Survivorship bias is a classic problem in business and investment. Looking only at prior successes in a particular vertical can make a certain bet seem good to a VC. Reading only about past successes can lead to incorrect conclusions about how first-time entrepreneurs should think about building their businesses. These are good high-level examples—in the trench of making product, though, survivorship bias is even more prevalent.

Your existing users are survivors too. When you go to learn about how your product is working from them, you always have to weigh the fact that they made it through. As John Egan, Growth Engineer at Pinterest, puts it:

Every active user you have today has figured out how to use the product and is getting enough value to continue to use it. Everyone else that didn’t get it has probably already churned out.

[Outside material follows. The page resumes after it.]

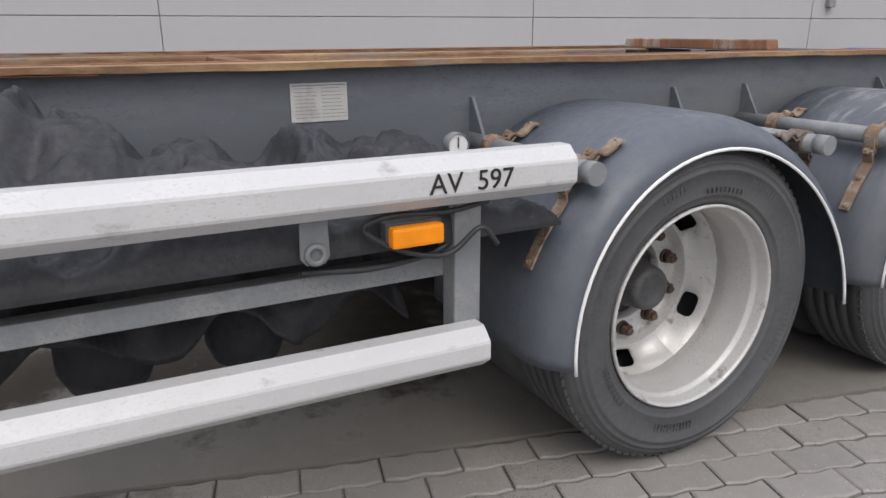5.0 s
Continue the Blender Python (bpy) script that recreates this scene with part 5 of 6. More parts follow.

John shares one example from his time at Shopkick, when his growth team thought an experiment to encourage users to visit partner stores fell flat, achieving just a 2-3% lift, way below expectations. But when they segmented the analysis by existing and new users, they discovered that new users had more store visits by 30%. The experiment became a specific strategy for effectively activating new users.

Take people who tried your product briefly into account too — especially when it comes to activation and onboarding. They might know better than anyone why something is or isn’t working.

The art of thinking clearly

Cognitive biases exist because the brain needs to be able to take mental shortcuts and reroute focus and attention in other ways. The problem is when we blindly let our biases lead us, because it’s the path of least resistance. Clearer thinking takes effort, requiring deliberate and intentional thought processes that question paths taken, respond to feedback, and take specific context into account.

cognitive bias cheat sheet

From Buster Benson’s helpful resource organizing 175 cognitive biases

Fight cognitive biases, first by becoming aware of them to try to keep them in check, and second by creating mental models and lessons of your own.